图像指代分割研究综述
A Survey of Referring Image Segmentation
-
摘要: 图像指代分割作为计算机视觉与自然语言处理交叉领域的热点问题,其目的是根据自然语言描述在图像中分割出相应的目标区域。随着相关深度学习技术的成熟和大规模数据集的出现,这项任务引起了研究者的广泛关注。本文对图像指代分割算法的发展进行了梳理和分析。首先根据多模态信息的编码解码方式,将现有图像指代分割算法分成基于多模态信息融合和基于多尺度信息融合两类进行了系统阐述,重点介绍了基于CNN-LSTM框架的方法、结构复杂的模块化方法和基于图的方法;然后,对用于图像指代分割任务的典型数据集和主流评价指标进行了总结与统计;之后,通过实验综合比较了现有的图像指代分割模型之间的性能差异并进一步验证了各种模型的优缺点。最后,对这一领域现有方法中存在的问题进行讨论分析,并对未来的发展方向进行了展望,表明了针对复杂的指代描述,需要通过多步、显式的推理步骤来解决图像指代分割问题。Abstract: As a hot issue in the cross field of computer vision and natural language processing, referring image segmentation aims to segment the corresponding target region in the image according to the natural language description. With the maturity of related deep learning technology and the emergence of large-scale datasets, this task has attracted extensive attention of researchers. In this paper, we describe the development of referring image segmentation.
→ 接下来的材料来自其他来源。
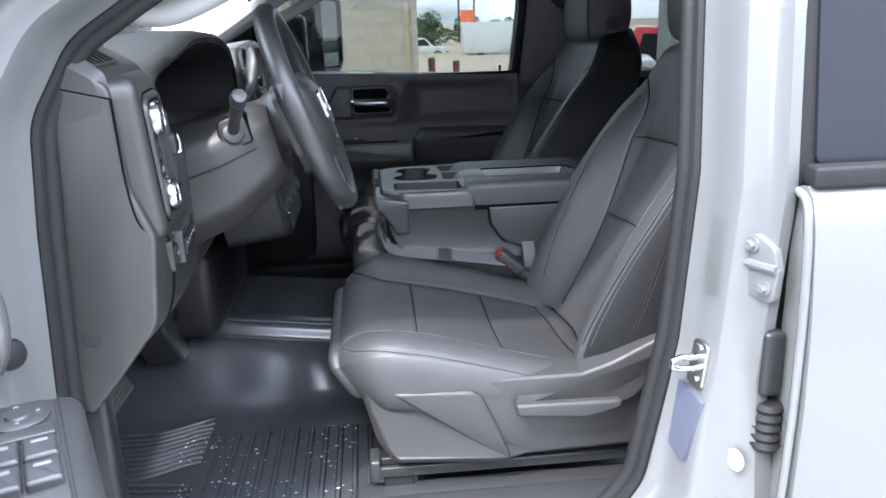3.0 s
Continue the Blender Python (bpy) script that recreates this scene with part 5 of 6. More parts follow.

We first elaborate the existing methods including CNN-LSTM framework structure, the complex modular-based and graph-based method, and classify them into two categories according to the encoding and decoding methods for multimodal information. Then, the mainstream datasets and common evaluation metrics that can be used in referring image segmentation are summarized. In addition, the performance differences between the existing referring image segmentation models are comprehensively compared through experiments. Finally, we discuss the shortcomings of the existing methods in this field and the future development direction, especially for the complex referring description, we need multi-step and explicit reasoning steps to solve the problem of image referring image segmentation.